[Start Dataset section]

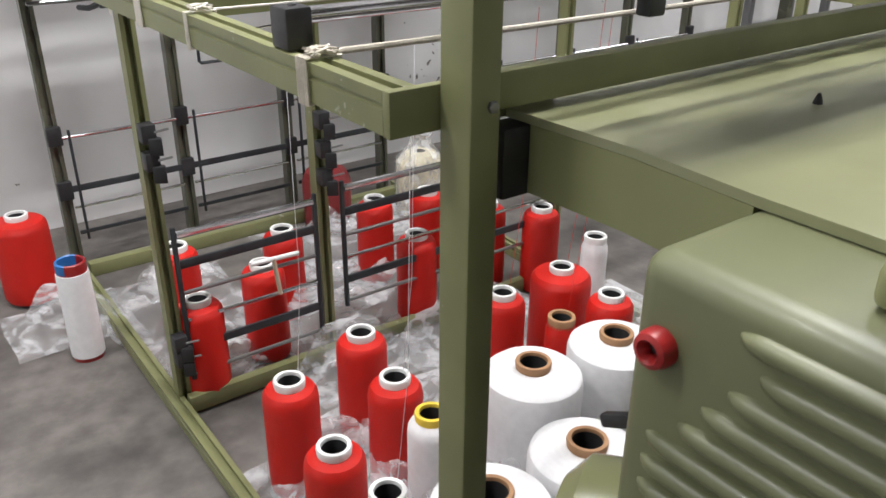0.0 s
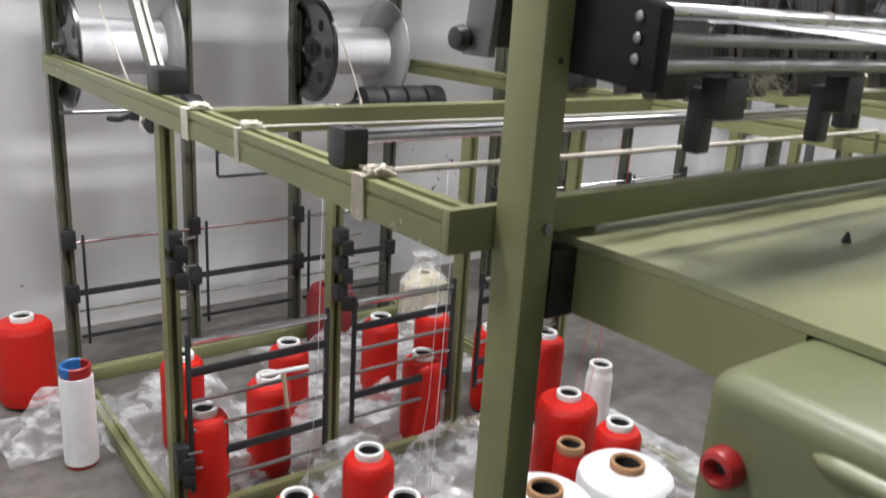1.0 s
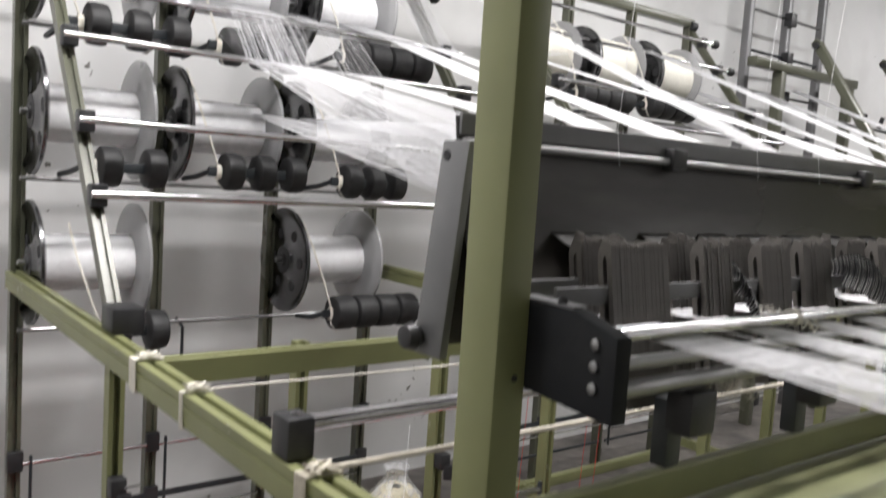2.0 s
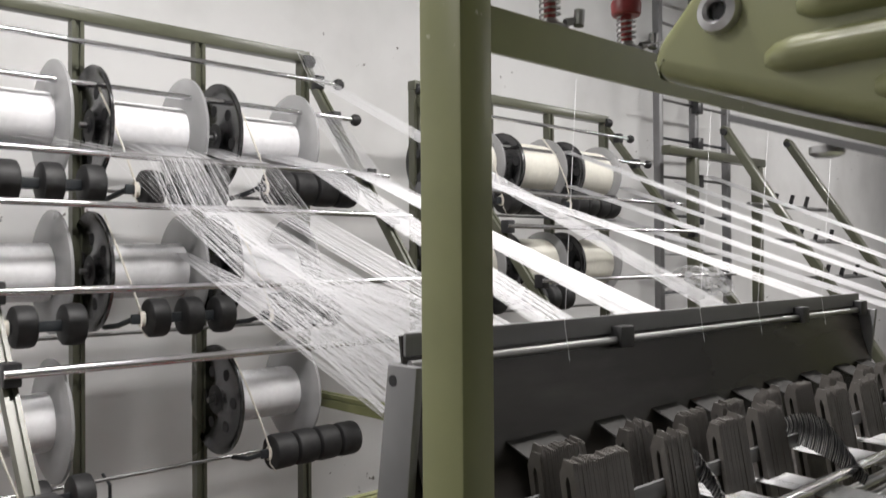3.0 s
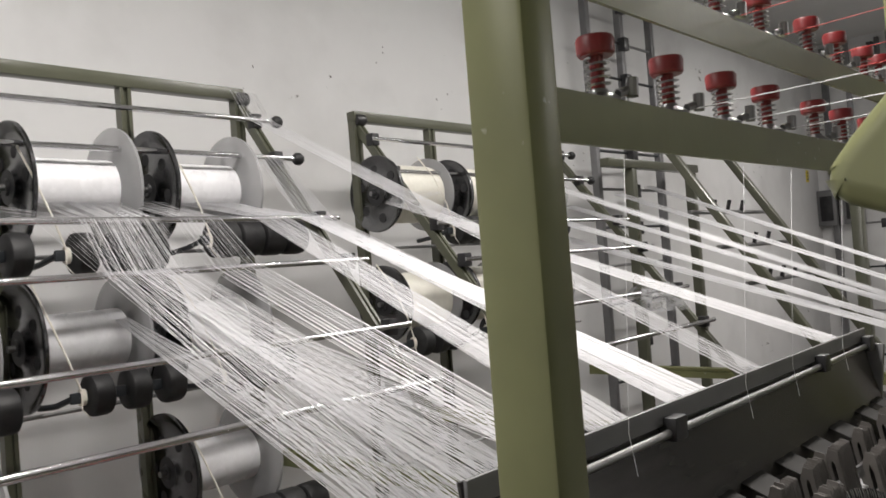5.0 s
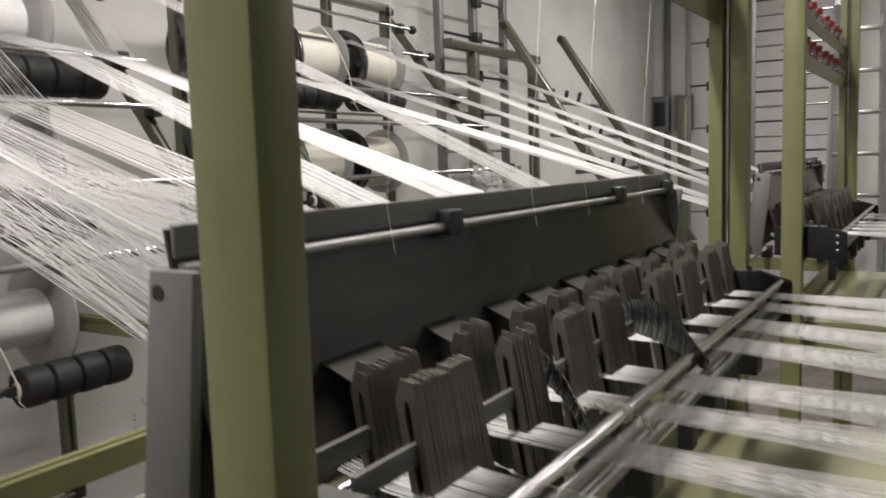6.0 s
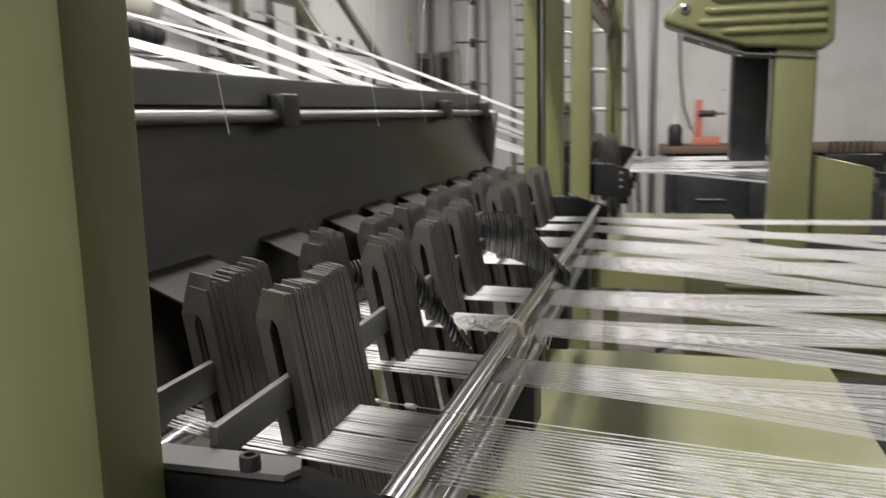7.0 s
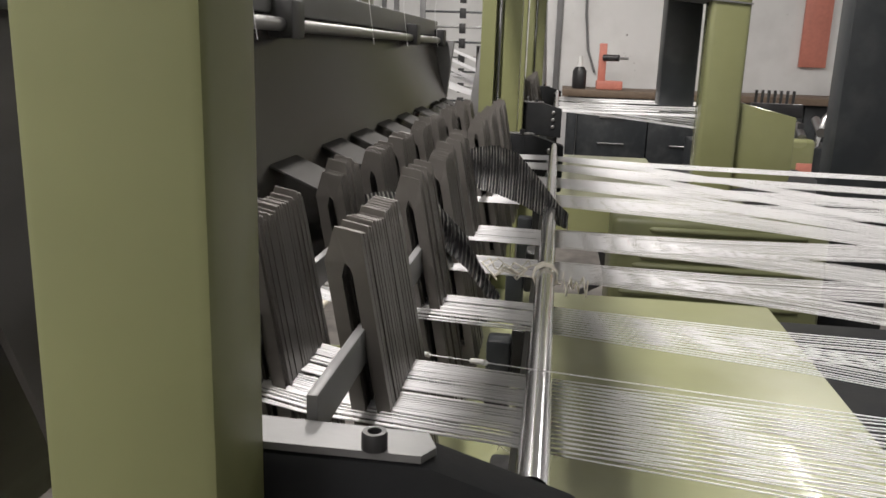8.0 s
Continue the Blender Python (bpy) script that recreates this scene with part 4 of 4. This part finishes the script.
def winding_machine():
    t = thing("winding_machine", (6.65, -1.2, 0), "made-up machine in place of far dark machinery, with green cover and bare steel rollers", "machine")
    part("base", box(B(), (6.60, -1.95, 0), (7.10, -0.55, 0.74), 0.01), BLACK_STEEL, t)
    c = part("cover", box(B(), (6.46, -1.37, 0.30), (6.5995, -1.12, 0.81), 0.03, 3), GREEN_SMOOTH, t)
    part("red_panel", box(B(), (6.452, -1.36, 0.50), (6.4595, -1.25, 0.64), 0.003), PINK, c, "faded red panel")
    for k in range(4):
        y = -1.05 - 0.13 * k
        part("roller", rod(B(), (6.62, y, 0.80 + 0.05 * (k % 2)), (7.05, y - 0.08, 0.86 + 0.05 * (k % 2)), 0.035, 16), STEEL, t)
        part("bracket", box(B(), (6.80, y - 0.06, 0.7405), (6.84, y - 0.02, 0.90), 0.004), BLACK, t)
    part("lever", tube(B(), [(6.65, -1.42, 0.74), (6.65, -1.46, 0.95), (6.65, -1.58, 1.10)], 0.022, 8), CHROME, t)
    part("lever_grip", rod(B(), (6.65, -1.58, 1.101), (6.65, -1.64, 1.17), 0.03, 10), WHITE_TUBE, t)


winding_machine()


work_bench()
m = Matrix.Translation((8.2, 0.30, 1.041))
t = thing("bottle", (8.2, 0.30, 1.041), "dark bottle with a pale neck on the bench", "bottle")
part("body", lathe(B(), [(0, 0), (0.06, 0), (0.065, 0.01), (0.065, 0.16), (0.04, 0.2), (0, 0.2)], m, 20), BLACK, t)
part("neck", lathe(B(), [(0.03, 0.2005), (0.02, 0.26), (0.024, 0.30), (0, 0.30)], m, 16), WHITE_TUBE, t)
t = thing("bench_press", (8.25, 0.05, 1.041), "small red bench press with a cross handle", "press")
part("base", box(B(), (8.15, -0.10, 1.041), (8.35, 0.14, 1.12), 0.01), PINK, t)
part("column", box(B(), (8.22, 0.06, 1.1205), (8.28, 0.13, 1.46), 0.006), PINK, t)
part("handle", rod(B(), (8.19, -0.14, 1.33), (8.19, 0.06, 1.33), 0.012, 8), STEEL, t)
part("hub", rod(B(), (8.17, -0.05, 1.33), (8.219, 0.09, 1.33), 0.03, 12), BLACK, t)
whole("red_board", box(B(), (8.755, -2.05, 1.30), (8.798, -1.80, 2.2), 0.006), PINK, (8.78, -1.9, 1.30), "faded red board hanging on the far wall", "board")
whole("hanging_cable", tube(B(), [(8.77, 0.14, 1.18), (8.77, 0.22, 1.4), (8.775, 0.26, 1.75), (8.78, 0.28, 2.3), (8.78, 0.25, 3.4)], 0.012, 8), GREY_PLATE, (8.77, 0.14, 1.18), "thin grey cable hanging down the far wall", "cable")
t = thing("cream_yarn_bag", (1.62, 2.32, 0), "cream yarn package wrapped in clear plastic", "yarn package")
m = Matrix.Translation((1.62, 2.32, 0))
part("wound_yarn", lathe(B(), [(0.03, 0.005), (0.085, 0.005), (0.09, 0.02), (0.088, 0.20), (0.06, 0.235), (0.02, 0.24)], m, 32), CREAM_YARN, t)
part("wrap", lathe(B(), [(0.094, 0.003), (0.097, 0.1), (0.094, 0.21), (0.05, 0.26), (0.035, 0.29), (0.05, 0.31)], m, 14), PLASTIC, t)
t = thing("red_yarn_bag", (1.27, 2.40, 0), "full dark red yarn package beside the creel post", "yarn package")
m = Matrix.Translation((1.27, 2.40, 0))
part("wound_yarn", lathe(B(), [(0.03, 0.005), (0.078, 0.005), (0.084, 0.02), (0.086, 0.18), (0.07, 0.215), (0.03, 0.22)], m, 32), DARK_RED_YARN, t)

t = thing("hanging_guide", (0.90, 2.50, 0.62), "black bent steel guide with a thin chrome rod", "guide")
part("frame", tube(B(), [(0.90, 2.555, 0.84), (0.90, 2.50, 0.82), (0.90, 2.50, 0.625), (0.905, 2.50, 0.62), (1.19, 2.50, 0.62)], 0.005, 8), BLACK_STEEL, t)
part("rod", rod(B(), (0.906, 2.50, 0.70), (1.20, 2.56, 0.70), 0.004, 8), CHROME, t)
t = thing("rubber_pad", (0.865, 0.448, 0.9605), "small black stub on the table top", "stub")
part("pad", lathe(B(), [(0, 0), (0.006, 0), (0.005, 0.004), (0.002, 0.012), (0, 0.013)], Matrix.Translation((0.865, 0.448, 0.9603)), 10), BLACK, t)

fabric_scrap([(3.22, 2.01, 1.30), (3.22, 1.985, 1.37), (3.22, 1.955, 1.425), (3.22, 1.925, 1.42), (3.22, 1.90, 1.36), (3.22, 1.89, 1.30)], 0.42, "clear plastic sheet draped over a creel bar", PLASTIC)


# ---------------------------------------------------------------- movement
def motions():
    for k, ob in enumerate(SHED):
        rows = []
        for j in range(41):
            s = 0.2 * j
            a = 1.3 * math.sin(2 * math.pi * 1.9 * s + 1.1 * k)
            rows.append((s, Matrix.Translation(ob.location.copy()) @ pose(0, 0, 0, a)))
        MOVES.append((ob, rows))
    for ob, rows in MOVES:
        walk(ob, rows)


MOVES = []
motions()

[End Dataset section]

- _Your task_
Return the whole listing, word for word, and leave out every picture.

- _Response for this exercise_
0.0 s
1.0 s
2.0 s
3.0 s
5.0 s
6.0 s
7.0 s
8.0 s
Continue the Blender Python (bpy) script that recreates this scene with part 4 of 4. This part finishes the script.
def winding_machine():
    t = thing("winding_machine", (6.65, -1.2, 0), "made-up machine in place of far dark machinery, with green cover and bare steel rollers", "machine")
    part("base", box(B(), (6.60, -1.95, 0), (7.10, -0.55, 0.74), 0.01), BLACK_STEEL, t)
    c = part("cover", box(B(), (6.46, -1.37, 0.30), (6.5995, -1.12, 0.81), 0.03, 3), GREEN_SMOOTH, t)
    part("red_panel", box(B(), (6.452, -1.36, 0.50), (6.4595, -1.25, 0.64), 0.003), PINK, c, "faded red panel")
    for k in range(4):
        y = -1.05 - 0.13 * k
        part("roller", rod(B(), (6.62, y, 0.80 + 0.05 * (k % 2)), (7.05, y - 0.08, 0.86 + 0.05 * (k % 2)), 0.035, 16), STEEL, t)
        part("bracket", box(B(), (6.80, y - 0.06, 0.7405), (6.84, y - 0.02, 0.90), 0.004), BLACK, t)
    part("lever", tube(B(), [(6.65, -1.42, 0.74), (6.65, -1.46, 0.95), (6.65, -1.58, 1.10)], 0.022, 8), CHROME, t)
    part("lever_grip", rod(B(), (6.65, -1.58, 1.101), (6.65, -1.64, 1.17), 0.03, 10), WHITE_TUBE, t)


winding_machine()


work_bench()
m = Matrix.Translation((8.2, 0.30, 1.041))
t = thing("bottle", (8.2, 0.30, 1.041), "dark bottle with a pale neck on the bench", "bottle")
part("body", lathe(B(), [(0, 0), (0.06, 0), (0.065, 0.01), (0.065, 0.16), (0.04, 0.2), (0, 0.2)], m, 20), BLACK, t)
part("neck", lathe(B(), [(0.03, 0.2005), (0.02, 0.26), (0.024, 0.30), (0, 0.30)], m, 16), WHITE_TUBE, t)
t = thing("bench_press", (8.25, 0.05, 1.041), "small red bench press with a cross handle", "press")
part("base", box(B(), (8.15, -0.10, 1.041), (8.35, 0.14, 1.12), 0.01), PINK, t)
part("column", box(B(), (8.22, 0.06, 1.1205), (8.28, 0.13, 1.46), 0.006), PINK, t)
part("handle", rod(B(), (8.19, -0.14, 1.33), (8.19, 0.06, 1.33), 0.012, 8), STEEL, t)
part("hub", rod(B(), (8.17, -0.05, 1.33), (8.219, 0.09, 1.33), 0.03, 12), BLACK, t)
whole("red_board", box(B(), (8.755, -2.05, 1.30), (8.798, -1.80, 2.2), 0.006), PINK, (8.78, -1.9, 1.30), "faded red board hanging on the far wall", "board")
whole("hanging_cable", tube(B(), [(8.77, 0.14, 1.18), (8.77, 0.22, 1.4), (8.775, 0.26, 1.75), (8.78, 0.28, 2.3), (8.78, 0.25, 3.4)], 0.012, 8), GREY_PLATE, (8.77, 0.14, 1.18), "thin grey cable hanging down the far wall", "cable")
t = thing("cream_yarn_bag", (1.62, 2.32, 0), "cream yarn package wrapped in clear plastic", "yarn package")
m = Matrix.Translation((1.62, 2.32, 0))
part("wound_yarn", lathe(B(), [(0.03, 0.005), (0.085, 0.005), (0.09, 0.02), (0.088, 0.20), (0.06, 0.235), (0.02, 0.24)], m, 32), CREAM_YARN, t)
part("wrap", lathe(B(), [(0.094, 0.003), (0.097, 0.1), (0.094, 0.21), (0.05, 0.26), (0.035, 0.29), (0.05, 0.31)], m, 14), PLASTIC, t)
t = thing("red_yarn_bag", (1.27, 2.40, 0), "full dark red yarn package beside the creel post", "yarn package")
m = Matrix.Translation((1.27, 2.40, 0))
part("wound_yarn", lathe(B(), [(0.03, 0.005), (0.078, 0.005), (0.084, 0.02), (0.086, 0.18), (0.07, 0.215), (0.03, 0.22)], m, 32), DARK_RED_YARN, t)

t = thing("hanging_guide", (0.90, 2.50, 0.62), "black bent steel guide with a thin chrome rod", "guide")
part("frame", tube(B(), [(0.90, 2.555, 0.84), (0.90, 2.50, 0.82), (0.90, 2.50, 0.625), (0.905, 2.50, 0.62), (1.19, 2.50, 0.62)], 0.005, 8), BLACK_STEEL, t)
part("rod", rod(B(), (0.906, 2.50, 0.70), (1.20, 2.56, 0.70), 0.004, 8), CHROME, t)
t = thing("rubber_pad", (0.865, 0.448, 0.9605), "small black stub on the table top", "stub")
part("pad", lathe(B(), [(0, 0), (0.006, 0), (0.005, 0.004), (0.002, 0.012), (0, 0.013)], Matrix.Translation((0.865, 0.448, 0.9603)), 10), BLACK, t)

fabric_scrap([(3.22, 2.01, 1.30), (3.22, 1.985, 1.37), (3.22, 1.955, 1.425), (3.22, 1.925, 1.42), (3.22, 1.90, 1.36), (3.22, 1.89, 1.30)], 0.42, "clear plastic sheet draped over a creel bar", PLASTIC)


# ---------------------------------------------------------------- movement
def motions():
    for k, ob in enumerate(SHED):
        rows = []
        for j in range(41):
            s = 0.2 * j
            a = 1.3 * math.sin(2 * math.pi * 1.9 * s + 1.1 * k)
            rows.append((s, Matrix.Translation(ob.location.copy()) @ pose(0, 0, 0, a)))
        MOVES.append((ob, rows))
    for ob, rows in MOVES:
        walk(ob, rows)


MOVES = []
motions()